Alas we arrive at the two operating tours who have officially released their schedule for 2011 via their respective websites: the renaissance’d Corona Light Wide Open Series (forgoing old school rules in favor of today’s professional rule set) and the brand spanking new National Volleyball League. Before I get into the specifics, here are the dates, locations, operating tours and prize money for both:
May 19-21: Baltimore, MD – National Volleyball League ($75k)
May 21-22: Galveston, TX – Corona Light Wide Open – ($50k)
June 11-12: Seaside Heights, NJ – CLWO ($50k)
June 18-19: Siesta Key, FL – CLWO ($50k)
July 23-24: Chicago, IL – CLWO ($50k)
July 29-31: Milwaukee, WI (Bradford Beach) – NVL ($75k)
Aug 6-7: Long Beach, NY – CLWO ($50k)
Aug 20-21: Hermosa Beach, CA – CLWO ($50k)
Aug 26-28: Virginia Beach, CA – NVL ($75k)
Sept 2-4: Cincinnati, OH – U.S. Open of Beach Volleyball, CLWO ($150k)
Sept 2-5: Aspen, CO (Motherlode) – NVL ($75)
Sept 9-11: Miami Beach, FL – NVL ($150k)
Sept 23-25: Long Beach, CA – NVL ($150k) – TBD
From the top, which tournaments will the best players be competing in?
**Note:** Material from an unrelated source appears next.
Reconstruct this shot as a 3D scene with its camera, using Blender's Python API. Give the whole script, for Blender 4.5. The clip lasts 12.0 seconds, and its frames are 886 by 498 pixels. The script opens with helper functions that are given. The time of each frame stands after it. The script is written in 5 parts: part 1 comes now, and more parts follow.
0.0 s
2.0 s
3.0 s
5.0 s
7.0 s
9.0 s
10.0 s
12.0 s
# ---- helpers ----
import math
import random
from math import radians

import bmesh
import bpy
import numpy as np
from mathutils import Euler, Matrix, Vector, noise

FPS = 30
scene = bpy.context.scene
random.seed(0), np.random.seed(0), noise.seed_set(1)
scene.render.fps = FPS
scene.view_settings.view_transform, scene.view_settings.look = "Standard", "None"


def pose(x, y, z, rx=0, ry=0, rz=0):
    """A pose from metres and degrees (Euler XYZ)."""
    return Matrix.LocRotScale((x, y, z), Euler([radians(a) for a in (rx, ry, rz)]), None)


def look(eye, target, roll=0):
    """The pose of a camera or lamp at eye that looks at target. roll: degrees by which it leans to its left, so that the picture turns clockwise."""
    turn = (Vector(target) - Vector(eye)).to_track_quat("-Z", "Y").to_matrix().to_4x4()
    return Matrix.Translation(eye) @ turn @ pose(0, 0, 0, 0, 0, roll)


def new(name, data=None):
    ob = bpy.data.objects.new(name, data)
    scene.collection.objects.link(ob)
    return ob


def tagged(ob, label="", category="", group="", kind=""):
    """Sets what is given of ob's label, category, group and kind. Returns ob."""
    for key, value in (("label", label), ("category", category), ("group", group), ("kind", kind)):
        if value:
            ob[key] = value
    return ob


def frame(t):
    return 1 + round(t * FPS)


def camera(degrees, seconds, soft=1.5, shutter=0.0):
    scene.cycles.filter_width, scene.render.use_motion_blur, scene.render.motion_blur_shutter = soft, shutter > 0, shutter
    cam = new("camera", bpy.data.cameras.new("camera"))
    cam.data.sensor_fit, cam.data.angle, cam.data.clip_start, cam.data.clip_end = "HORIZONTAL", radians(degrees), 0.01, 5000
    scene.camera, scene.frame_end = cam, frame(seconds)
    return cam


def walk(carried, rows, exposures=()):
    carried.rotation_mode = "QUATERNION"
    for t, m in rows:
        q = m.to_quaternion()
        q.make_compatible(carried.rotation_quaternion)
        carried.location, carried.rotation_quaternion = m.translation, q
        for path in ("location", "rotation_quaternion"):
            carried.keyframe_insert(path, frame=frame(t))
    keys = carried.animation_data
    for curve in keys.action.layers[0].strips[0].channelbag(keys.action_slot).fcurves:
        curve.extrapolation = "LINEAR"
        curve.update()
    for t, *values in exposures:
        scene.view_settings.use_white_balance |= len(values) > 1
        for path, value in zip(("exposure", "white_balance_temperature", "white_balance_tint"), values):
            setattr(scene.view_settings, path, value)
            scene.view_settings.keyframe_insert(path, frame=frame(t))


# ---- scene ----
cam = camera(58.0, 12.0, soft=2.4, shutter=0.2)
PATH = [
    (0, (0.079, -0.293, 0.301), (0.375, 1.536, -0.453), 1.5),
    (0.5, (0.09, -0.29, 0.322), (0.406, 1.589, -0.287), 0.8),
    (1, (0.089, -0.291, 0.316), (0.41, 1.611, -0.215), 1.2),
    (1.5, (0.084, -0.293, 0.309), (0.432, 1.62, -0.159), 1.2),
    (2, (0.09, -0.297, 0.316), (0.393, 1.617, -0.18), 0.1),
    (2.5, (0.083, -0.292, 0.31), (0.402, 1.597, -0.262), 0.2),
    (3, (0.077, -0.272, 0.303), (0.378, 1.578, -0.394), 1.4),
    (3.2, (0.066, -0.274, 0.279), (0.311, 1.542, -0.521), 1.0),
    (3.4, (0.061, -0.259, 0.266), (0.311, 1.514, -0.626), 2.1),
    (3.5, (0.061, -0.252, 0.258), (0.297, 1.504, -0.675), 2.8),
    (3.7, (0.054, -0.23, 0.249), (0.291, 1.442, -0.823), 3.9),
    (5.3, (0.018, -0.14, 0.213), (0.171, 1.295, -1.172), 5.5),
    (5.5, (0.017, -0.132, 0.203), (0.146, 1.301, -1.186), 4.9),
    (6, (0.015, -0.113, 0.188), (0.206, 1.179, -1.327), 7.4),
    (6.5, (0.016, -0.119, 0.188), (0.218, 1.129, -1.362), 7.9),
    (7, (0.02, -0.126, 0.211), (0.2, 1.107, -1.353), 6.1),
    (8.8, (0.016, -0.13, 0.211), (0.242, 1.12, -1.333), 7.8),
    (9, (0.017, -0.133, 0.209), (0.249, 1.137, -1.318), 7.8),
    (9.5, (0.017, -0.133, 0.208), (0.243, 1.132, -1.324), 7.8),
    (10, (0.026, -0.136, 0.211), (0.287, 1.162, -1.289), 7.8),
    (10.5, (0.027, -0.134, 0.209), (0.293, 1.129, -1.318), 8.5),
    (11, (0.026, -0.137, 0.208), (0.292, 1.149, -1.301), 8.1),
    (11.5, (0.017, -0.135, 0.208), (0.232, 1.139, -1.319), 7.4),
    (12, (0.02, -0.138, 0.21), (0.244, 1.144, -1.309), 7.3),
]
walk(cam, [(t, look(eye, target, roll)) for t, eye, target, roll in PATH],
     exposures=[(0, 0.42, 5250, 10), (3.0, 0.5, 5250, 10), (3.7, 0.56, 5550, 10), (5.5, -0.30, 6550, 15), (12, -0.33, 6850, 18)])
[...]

To be honest, most of the AVP names you’ve come to know and love won’t be playing in any of them, as they voyage across the Atlantic and take up residence on the FIVB for the summer — coming home only for those events which aid in the Olympic dream — but that doesn’t mean our country isn’t chock-full of highly talented players looking for exactly this type of opportunity. Not to mention the next generation of American beach volleyball stars.
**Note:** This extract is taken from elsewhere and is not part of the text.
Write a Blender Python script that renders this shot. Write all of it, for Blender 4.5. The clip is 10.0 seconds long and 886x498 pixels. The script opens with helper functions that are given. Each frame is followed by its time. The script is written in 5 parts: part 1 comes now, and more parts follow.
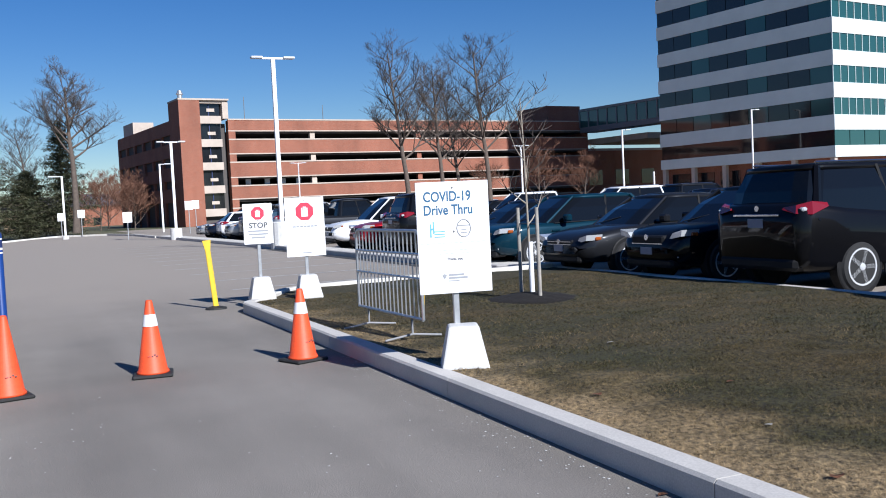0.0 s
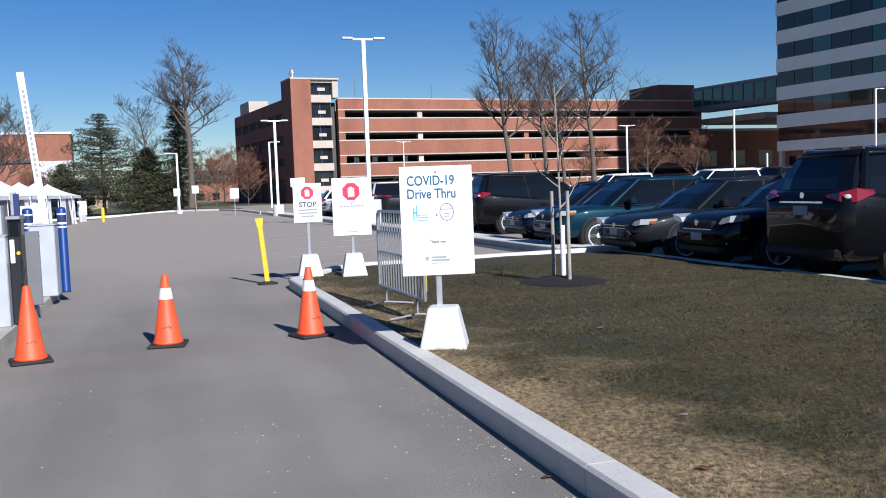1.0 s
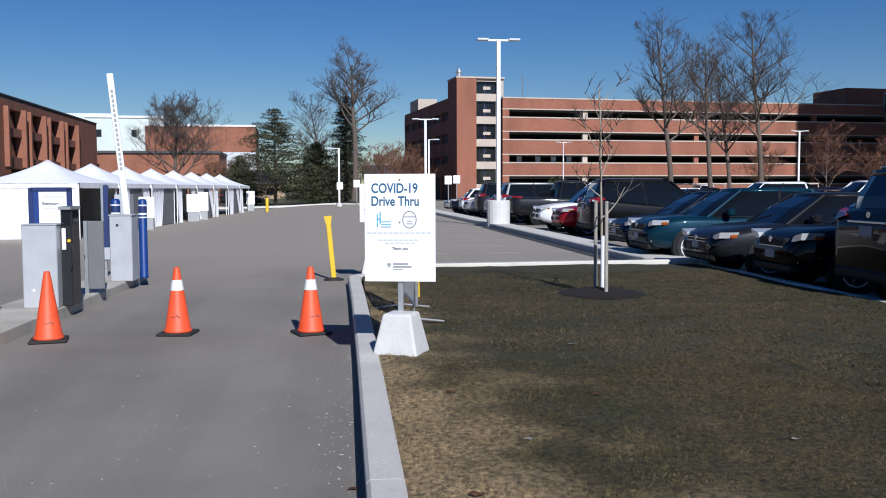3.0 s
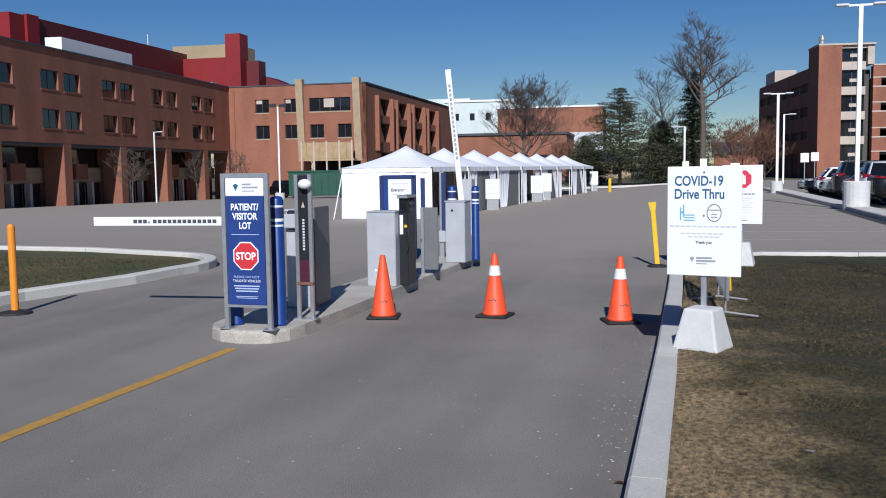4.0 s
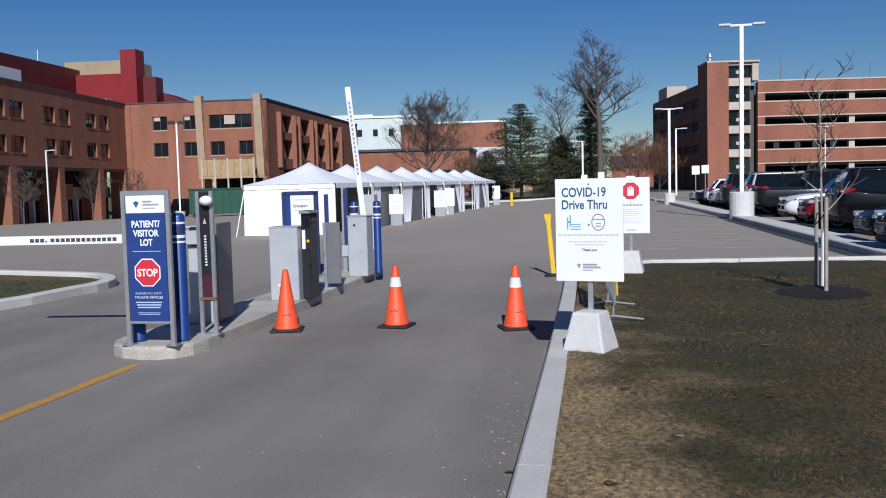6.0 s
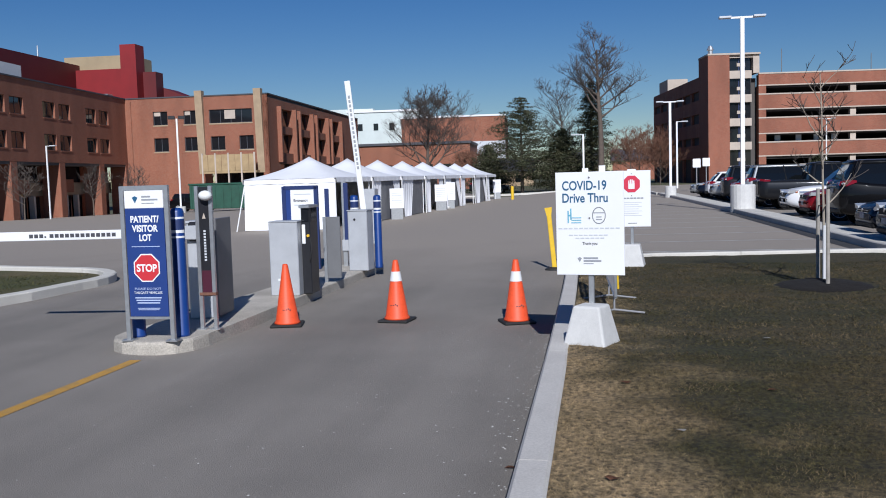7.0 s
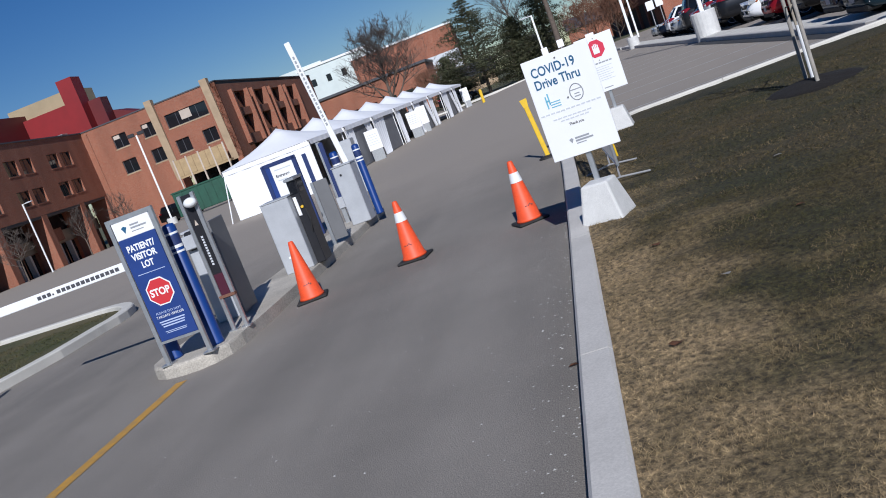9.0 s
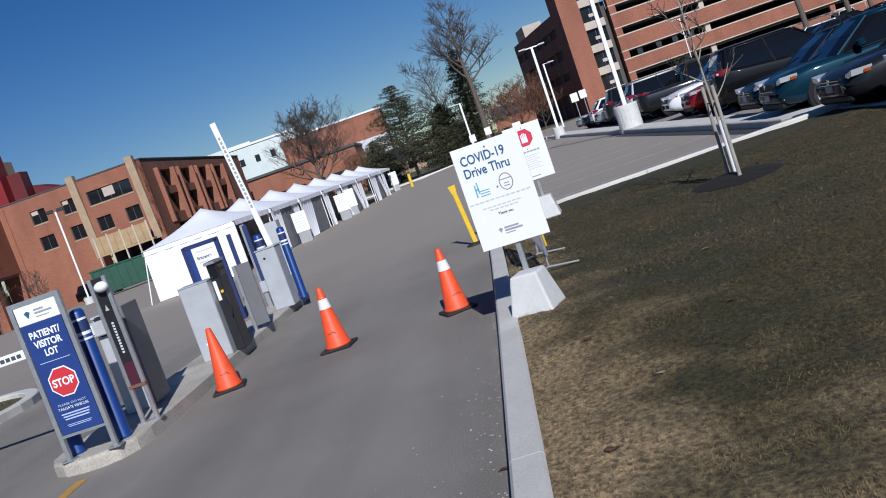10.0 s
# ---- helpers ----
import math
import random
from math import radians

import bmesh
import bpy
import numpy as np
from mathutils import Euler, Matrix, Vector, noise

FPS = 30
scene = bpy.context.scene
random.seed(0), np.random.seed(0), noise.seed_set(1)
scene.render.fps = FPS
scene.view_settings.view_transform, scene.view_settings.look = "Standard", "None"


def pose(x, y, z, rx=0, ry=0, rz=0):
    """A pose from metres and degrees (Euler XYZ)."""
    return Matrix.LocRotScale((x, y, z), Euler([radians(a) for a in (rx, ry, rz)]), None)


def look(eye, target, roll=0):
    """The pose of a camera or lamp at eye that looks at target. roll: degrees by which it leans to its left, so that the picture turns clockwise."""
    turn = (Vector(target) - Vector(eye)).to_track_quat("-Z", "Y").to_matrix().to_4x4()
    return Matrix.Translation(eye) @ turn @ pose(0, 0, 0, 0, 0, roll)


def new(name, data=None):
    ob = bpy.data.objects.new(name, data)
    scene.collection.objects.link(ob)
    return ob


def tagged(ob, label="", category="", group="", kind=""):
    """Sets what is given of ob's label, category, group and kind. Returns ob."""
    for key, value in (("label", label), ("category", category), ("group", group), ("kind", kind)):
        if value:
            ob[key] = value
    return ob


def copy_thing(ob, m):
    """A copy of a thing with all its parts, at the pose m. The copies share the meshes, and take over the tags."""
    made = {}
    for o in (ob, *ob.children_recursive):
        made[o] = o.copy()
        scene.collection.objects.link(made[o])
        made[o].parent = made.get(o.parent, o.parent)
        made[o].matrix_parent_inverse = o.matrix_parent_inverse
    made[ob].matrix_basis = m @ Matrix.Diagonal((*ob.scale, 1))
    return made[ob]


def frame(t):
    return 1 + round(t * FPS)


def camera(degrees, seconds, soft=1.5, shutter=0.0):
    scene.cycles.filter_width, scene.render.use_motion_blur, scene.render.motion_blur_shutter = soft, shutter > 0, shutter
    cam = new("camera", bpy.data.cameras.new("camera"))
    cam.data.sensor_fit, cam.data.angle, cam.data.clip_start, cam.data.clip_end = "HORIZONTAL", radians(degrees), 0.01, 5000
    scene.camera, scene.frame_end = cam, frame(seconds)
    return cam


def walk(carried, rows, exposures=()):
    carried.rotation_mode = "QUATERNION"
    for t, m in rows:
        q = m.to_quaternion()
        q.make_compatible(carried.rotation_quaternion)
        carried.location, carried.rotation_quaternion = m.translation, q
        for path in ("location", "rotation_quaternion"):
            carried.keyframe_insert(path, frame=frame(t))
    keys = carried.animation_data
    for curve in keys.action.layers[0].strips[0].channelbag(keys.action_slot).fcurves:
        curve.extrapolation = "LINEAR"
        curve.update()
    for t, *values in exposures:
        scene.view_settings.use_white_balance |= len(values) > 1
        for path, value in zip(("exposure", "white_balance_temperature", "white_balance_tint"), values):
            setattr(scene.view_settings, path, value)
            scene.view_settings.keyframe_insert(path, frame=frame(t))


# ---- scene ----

So, who’s going where and when? Fortunately for players and fans, only two weekends on this combined schedule conflict; opening weekend in Galveston (CLWO) and Baltimore (NVL), and Labor Day weekend in Cincinnati (U.S.Open – CLWO) and Aspen (Motherlode – NVL). This leads me to believe a considerable amount of talent will be sand-side for each of the nine events which don’t coincide, and for the ones that do, participation will generally be relative to prize purse. By that rationale, Baltimore will win out over Galveston and Cincinnati will win out over Aspen, but other extenuating circumstances, such as flights and accommodation, will always play a huge role in determining how far the game’s financially challenged athletes are willing to travel for the love of the sport.
To combat this dilemma, the NVL has added a $100k bonus pool to ensure player attendance at its events. I won’t lie, this was a really smart move to sway players in the direction of Baltimore and Aspen, but it will all really depend on the bonus pool payout structure once the season comes to a close as to who will care about it most.
Last but not least, as other events are announced with greater prize money and possible Olympic qualification elements, this schedule will change and so will the decisions of the players as to where and when they will practice their craft this summer. As always, more to come… but needless to say, it’s good to be back.